One favorite story of the area is that two hunters decided to stop for the night in the bog area, and told each other about the Indian curses put on the Turtle Pond territory as they built a fire. According to the legend, the heat caught the escaping bog gas afire - with the hunters running hard to get away from the flames zipping after them along the ground.
Indeed, the entire area south of Chatsworth is said to be loaded with curses put on by Indians. The Oliver's Grove area was a good place for Indians, what with the water, wood, and wildlife.
After General William Henry Harrison swept most of the Indians out of eastern Indiana in 1807, some of them found their way to the Chatsworth territory - and weren't too happy when white folks began moving in after 1820.

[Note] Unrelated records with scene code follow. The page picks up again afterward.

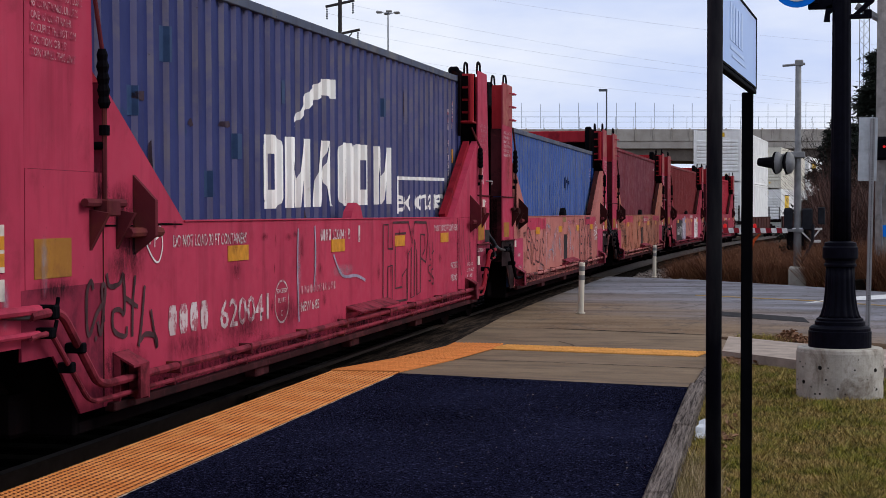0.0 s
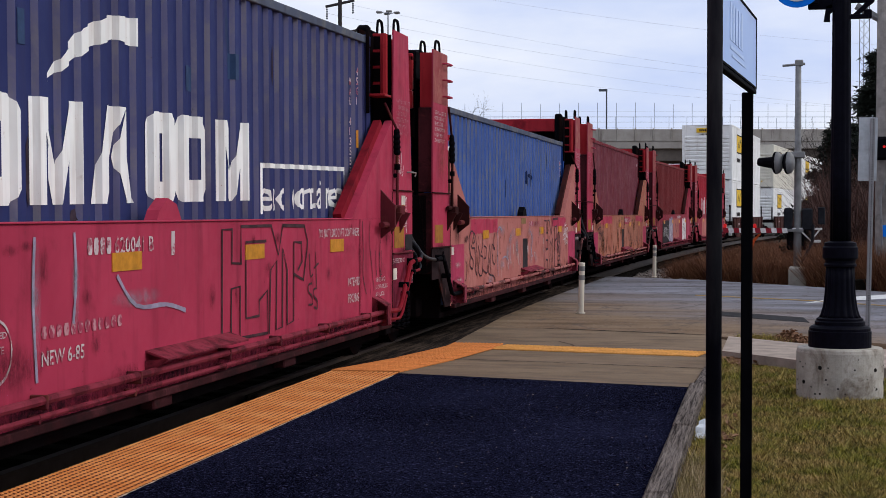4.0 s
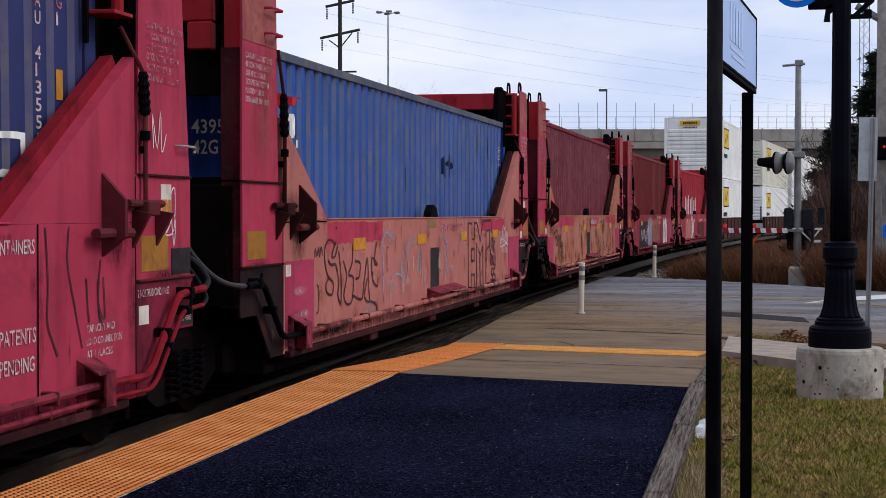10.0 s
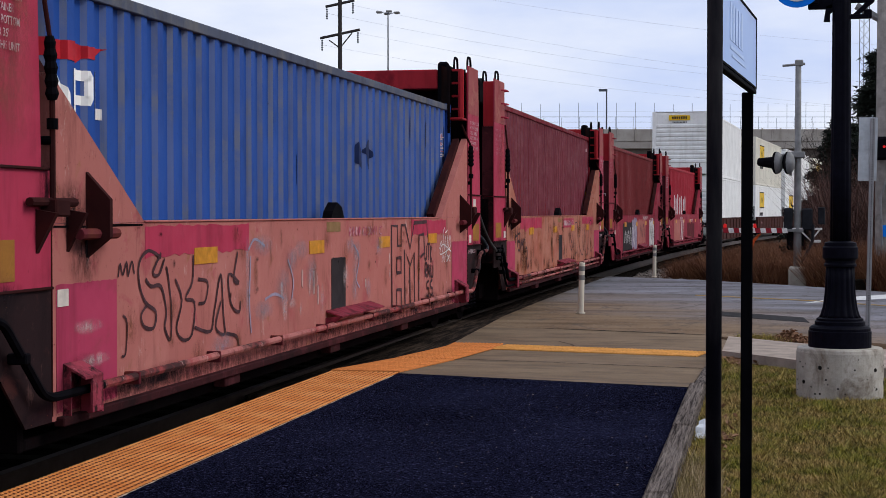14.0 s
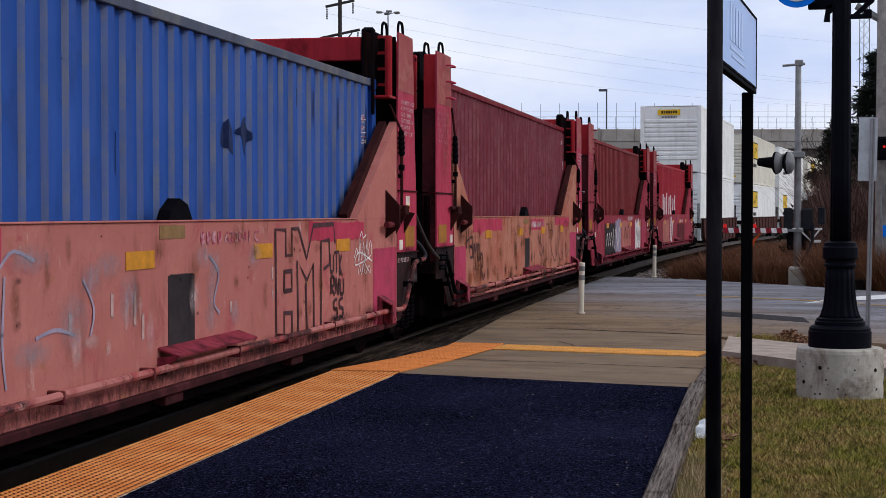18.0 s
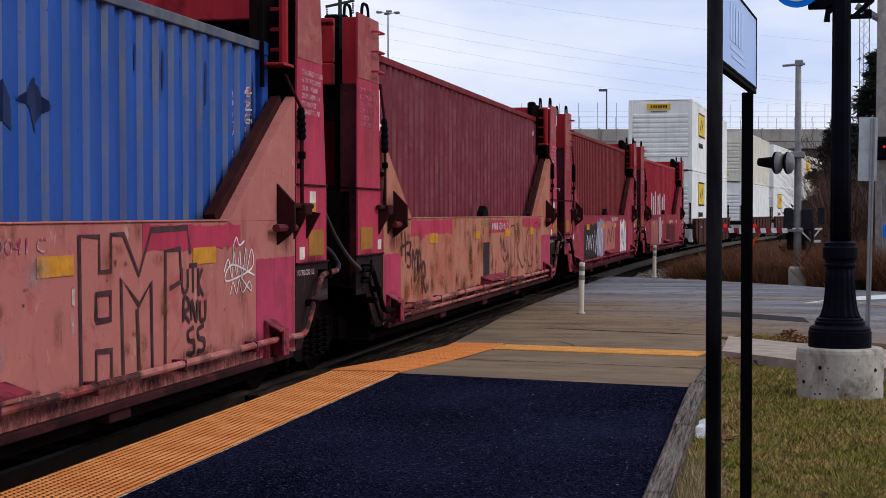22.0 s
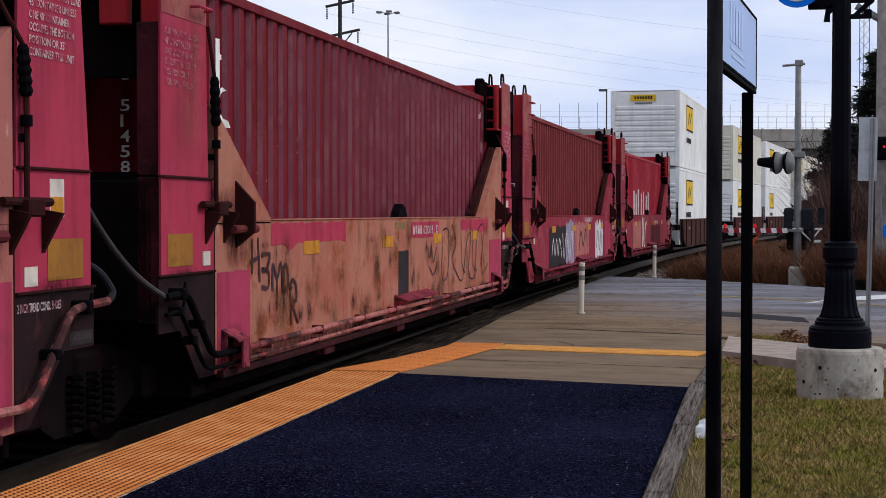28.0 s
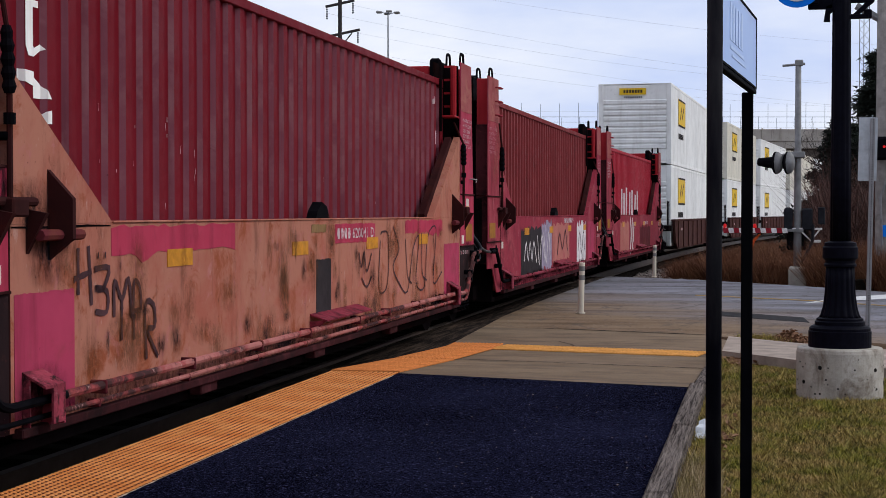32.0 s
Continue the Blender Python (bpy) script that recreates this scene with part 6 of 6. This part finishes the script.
def limb(bm, a, d, length, r, depth, rg, spread=0.55):
    pts, p, dd = [a], Vector(a), Vector(d)
    for i in range(3):
        dd = (dd + Vector(rg.normal(0, 0.12, 3))).normalized()
        p = p + dd * length / 3
        pts.append(p.copy())
    tube(bm, pts, [r, r * 0.85, r * 0.7, r * 0.5], 5 if depth > 1 else 3)
    if depth > 0:
        for k in range(rg.integers(3, 5)):
            q = pts[rg.integers(1, 4)]
            nd = (dd + Vector(rg.normal(0, spread, 3)) + Vector((0, 0, 0.12))).normalized()
            limb(bm, q, nd, length * rg.uniform(0.5, 0.75), r * 0.5, depth - 1, rg, spread)


bark = plain("grey_brown_bark", (0.032, 0.024, 0.022), 0.9, var=0.3)


def bare_tree(x, y, h, r, seed, label, depth=4):
    rg = np.random.default_rng(seed)
    t = empty("bare_tree", Matrix.Translation((x, y, -0.3)))
    tagged(t, label, "tree")
    bm = BM()
    tube(bm, [(0, 0, 0), (0.03, 0, h * 0.2), (0, 0.05, h * 0.38)], [r, r * 0.85, r * 0.7], 8)
    part("trunk", bm, bark, t)
    bm = BM()
    for k in range(6):
        a = k * math.tau / 6 + rg.uniform(0, 0.6)
        limb(bm, Vector((0, 0.03, h * (0.24 + 0.025 * k))), Vector((math.cos(a) * 0.55, math.sin(a) * 0.55, 0.9)).normalized(), h * 0.34, r * 0.5, depth, rg)
    part("crown", bm, bark, t)
    return t


bare_tree(3.3, 52.5, 5.2, 0.08, 21, "leafless grey-brown tree beside the evergreen")
bare_tree(5.2, 47.0, 5.0, 0.10, 22, "leafless grey-brown tree in the thicket")
bare_tree(-33.5, 140.0, 13.8, 0.2, 23, "leafless tree standing far behind the train")
bare_tree(-30.0, 143.0, 13.2, 0.2, 24, "leafless tree standing far behind the train")
needle = leafy("dark_evergreen_needles", (0.004, 0.006, 0.005), (0.013, 0.018, 0.011))


def conifer(x, y, h, r, seed):
    rg = np.random.default_rng(seed)
    t = empty("evergreen_tree", Matrix.Translation((x, y, -0.3)))
    tagged(t, "dark ragged evergreen tree with drooping branches", "tree")
    bm = BM()
    tube(bm, [(0, 0, 0), (0.02, 0.01, h * 0.5), (0, 0, h)], [0.16, 0.1, 0.02], 8)
    part("trunk", bm, bark, t)
    bm = BM()
    verts, faces = [], []
    for i in range(170):
        u = rg.uniform(0.05, 0.98)
        z0 = h * u
        a = rg.uniform(0, math.tau)
        ln = r * (1.05 - u) * rg.uniform(0.6, 1.2) + 0.25
        tip = Vector((math.cos(a) * ln, math.sin(a) * ln, z0 - ln * rg.uniform(0.05, 0.35)))
        tube(bm, [(0, 0, z0), tip * 0.5 + Vector((0, 0, z0 * 0.5 + 0.08)), tip], [0.025, 0.018, 0.006], 3)
        for k in range(int(190 * ln)):
            q = Vector((0, 0, z0)).lerp(tip, rg.uniform(0.2, 1.05)) + Vector(rg.normal(0, 0.09, 3))
            d = Vector((math.cos(a), math.sin(a), -0.25)) + Vector(rg.normal(0, 0.6, 3))
            s1 = d.normalized() * rg.uniform(0.10, 0.22)
            s2 = Vector(rg.normal(0, 1, 3)).cross(d).normalized() * rg.uniform(0.02, 0.042)
            b = len(verts)
            verts += [tuple(q - s2), tuple(q + s2), tuple(q + s1)]
            faces.append((b, b + 1, b + 2))
    part("branches", bm, bark, t)
    me = bpy.data.meshes.new("crown")
    me.from_pydata(verts, [], faces)
    me.materials.append(needle)
    ob = new("crown", me)
    ob.parent = t
    return t


conifer(3.75, 49.5, 7.0, 2.2, 31)
conifer(5.0, 51.5, 8.2, 2.3, 33)
conifer(2.75, 53.5, 5.0, 2.0, 32)
conifer(3.2, 47.5, 4.2, 1.9, 34)

# ---- loose litter, stones and leaves ----
stone_mat = plain("pale_rubble_stone", (0.12, 0.10, 0.09), 0.9, var=0.55, scale=9)


bm = BM()
bmesh.ops.create_icosphere(bm, subdivisions=1, radius=1.0)
STONE_V = [tuple(v.co) for v in bm.verts]
STONE_F = [tuple(v.index for v in f.verts) for f in bm.faces]
bm.free()


def stones(name, count, place, r0, r1, seed, label):
    rg = np.random.default_rng(seed)
    verts, faces = [], []
    for i in range(count):
        x, y, z = place(rg)
        r = rg.uniform(r0, r1)
        sc = rg.uniform(0.6, 1.2, 3) * (r, r, r * 0.7)
        b = len(verts)
        for p in STONE_V:
            verts.append(tuple(np.array(p) * sc * rg.uniform(0.8, 1.2) + (x, y, z)))
        faces += [tuple(b + k for k in f) for f in STONE_F]
    me = bpy.data.meshes.new(name)
    me.from_pydata(verts, [], faces)
    me.materials.append(stone_mat)
    ob = new(name, me)
    return tagged(ob, label, "stones", kind="stuff")


stones("gravel_bank", 900, lambda rg: (lambda x: (x, far_edge(x) + 0.3 + abs(rg.normal(0, 3.5)), -0.24 + 0.1 * rg.uniform()))(rg.uniform(-3.3, 0.2)), 0.04, 0.16, 41, "bank of loose grey stones beside the track")
def shoulder_place(rg):
    y = 39.6 + 28 * rg.uniform() ** 1.6
    return track_x(y) + rg.uniform(1.55, 4.2), y, -0.22


stones("loose_ballast", 1100, shoulder_place, 0.03, 0.10, 45, "loose brown-grey stones on the track shoulder")
stones("gravel_edge", 500, lambda rg: (lambda x: (x, far_edge(x) + 0.25 + rg.uniform(-0.1, 0.6), -0.22))(rg.uniform(-0.5, 6.0)), 0.02, 0.07, 42, "line of loose gravel along the road edge")
leaf_mat = leafy("dry_brown_leaves", (0.13, 0.06, 0.03), (0.30, 0.17, 0.10))


def leaves(name, count, cx, cy, sx, sy, z, pile, seed, label):
    rg = np.random.default_rng(seed)
    verts, faces = [], []
    for i in range(count):
        x, y = rg.normal(cx, sx), rg.normal(cy, sy)
        zz = z + pile * math.exp(-((x - cx) / sx) ** 2 - ((y - cy) / sy) ** 2) * rg.uniform(0, 1)
        m = Matrix.Translation((x, y, zz + 0.01)) @ Euler(rg.uniform(-0.9, 0.9, 3) + [0, 0, rg.uniform(0, 6)]).to_matrix().to_4x4()
        b = len(verts)
        l, w = rg.uniform(0.025, 0.05), rg.uniform(0.014, 0.026)
        for px, py, pz in ((-l, 0, 0), (-l * 0.2, w, 0.012), (l, 0, 0.0), (-l * 0.2, -w, 0.012), (0, 0, -0.004)):
            verts.append(tuple(m @ Vector((px, py, pz))))
        faces += [(b, b + 4, b + 1), (b + 1, b + 4, b + 2), (b + 2, b + 4, b + 3), (b + 3, b + 4, b)]
    me = bpy.data.meshes.new(name)
    me.from_pydata(verts, [], faces)
    me.materials.append(leaf_mat)
    ob = new(name, me)
    return tagged(ob, label, "leaves", kind="stuff")


leaves("leaf_pile", 480, 0.37, 19.0, 0.17, 0.2, 0.06, 0.13, 50, "small heap of dry brown leaves at the kerb")
leaves("fallen_leaves", 110, -0.2, 15.5, 0.1, 0.15, 0.13, 0.0, 51, "scattered dry brown leaves on the lawn edge")
leaves("fallen_leaves", 60, -0.25, 9.6, 0.06, 1.6, 0.13, 0.0, 52, "dry brown leaves along the kerb")
stones("pebbles", 45, lambda rg: (lambda y: (rg.uniform(-1.9, -0.6) if rg.uniform() < 0.75 else rg.uniform(-2.9, -1.0), y, Z_PLAT + 0.002))(rg.uniform(6.4, 12.3)), 0.003, 0.007, 43, "small pale stones lying loose on the asphalt")
stones("chippings", 70, lambda rg: (rg.uniform(-3.6, -3.05), rg.uniform(5.0, 13.0), Z_PLAT), 0.003, 0.008, 44, "pale stone chippings on the tactile strip")
bm = BM()
rg_p = np.random.default_rng(60)
grid = [[bm.verts.new((i * 0.035 + rg_p.normal(0, 0.006), j * 0.035, 0.02 + 0.03 * rg_p.uniform() + 0.01 * i)) for i in range(4)] for j in range(6)]
for a, b in zip(grid, grid[1:]):
    for k in range(3):
        bm.faces.new((a[k], a[k + 1], b[k + 1], b[k]))
paper = part("paper_scrap", bm, plain("white_paper", (0.70, 0.72, 0.74), 0.6, var=0.08))
paper.location = (-0.40, 10.12, 0.10)
paper.rotation_euler = (radians(38), 0, radians(-12))
paper.modifiers.new("thick", "SOLIDIFY").thickness = 0.002
tagged(paper, "crumpled white paper scrap lying beside the kerb", "litter")


# ---- motion of the train ----
def motions():
    rows_t = [i * 0.5 for i in range(65)]
    for thing, y, reach, seat in MOVERS:
        walk(thing, [(t, way(y - run(t), 0.0, reach) @ seat) for t in rows_t])
    for ws in SPINNERS:
        at = ws.location.copy()
        walk(ws, [(t, Matrix.Translation(at) @ Matrix.Rotation(run(t) / 0.42, 4, "X")) for t in rows_t])


motions()
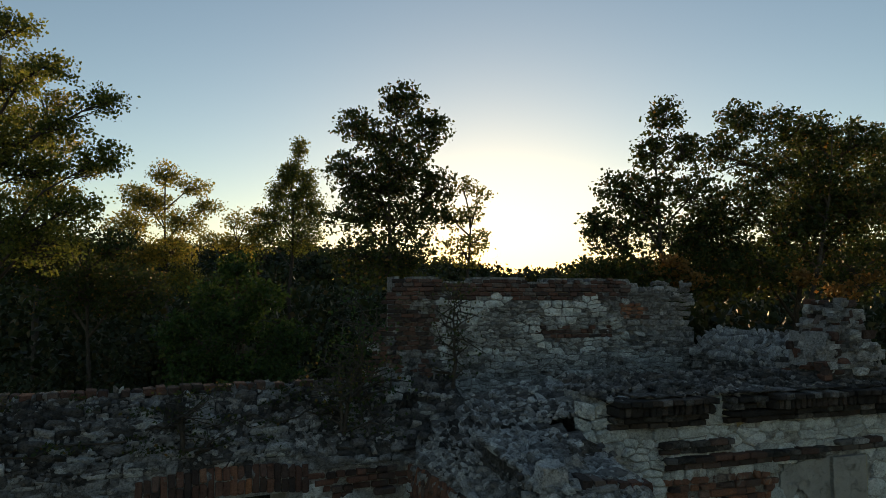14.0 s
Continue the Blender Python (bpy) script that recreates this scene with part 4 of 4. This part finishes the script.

So the Indians began casting jinxes all over, making an 'X' on any spot thought to be sacred or for Indians only. On 'X' was a bad sign, and some spots around Turtle Pond had as many as four 'X' marks as warnings.
By 1832, Indians had supposedly built log formations, stone piles, and signs to ward off spirits and bad people.
The Indians were treatied away from Turtle Pond - although it is said that some of the tribal leaders came back to visit as late as 1845.
It is also said that the Indians buried some important tribal relics in the Turtle Pond area, and that the displaced natives snuck back to Chatsworth years later and destroyed the signs of the sacred burial ground, the worship area, and the clues to the secret buried materials that whites weren't supposed to see.
Arnold can't attest to much of this, because he wasn't there. But he recalls the huts, and he can still remember bits of relics that were scattered around.
At any rate, the Turtle Pond area is filled with bogs, woods, legends, and mysteries - many of which will always remain so.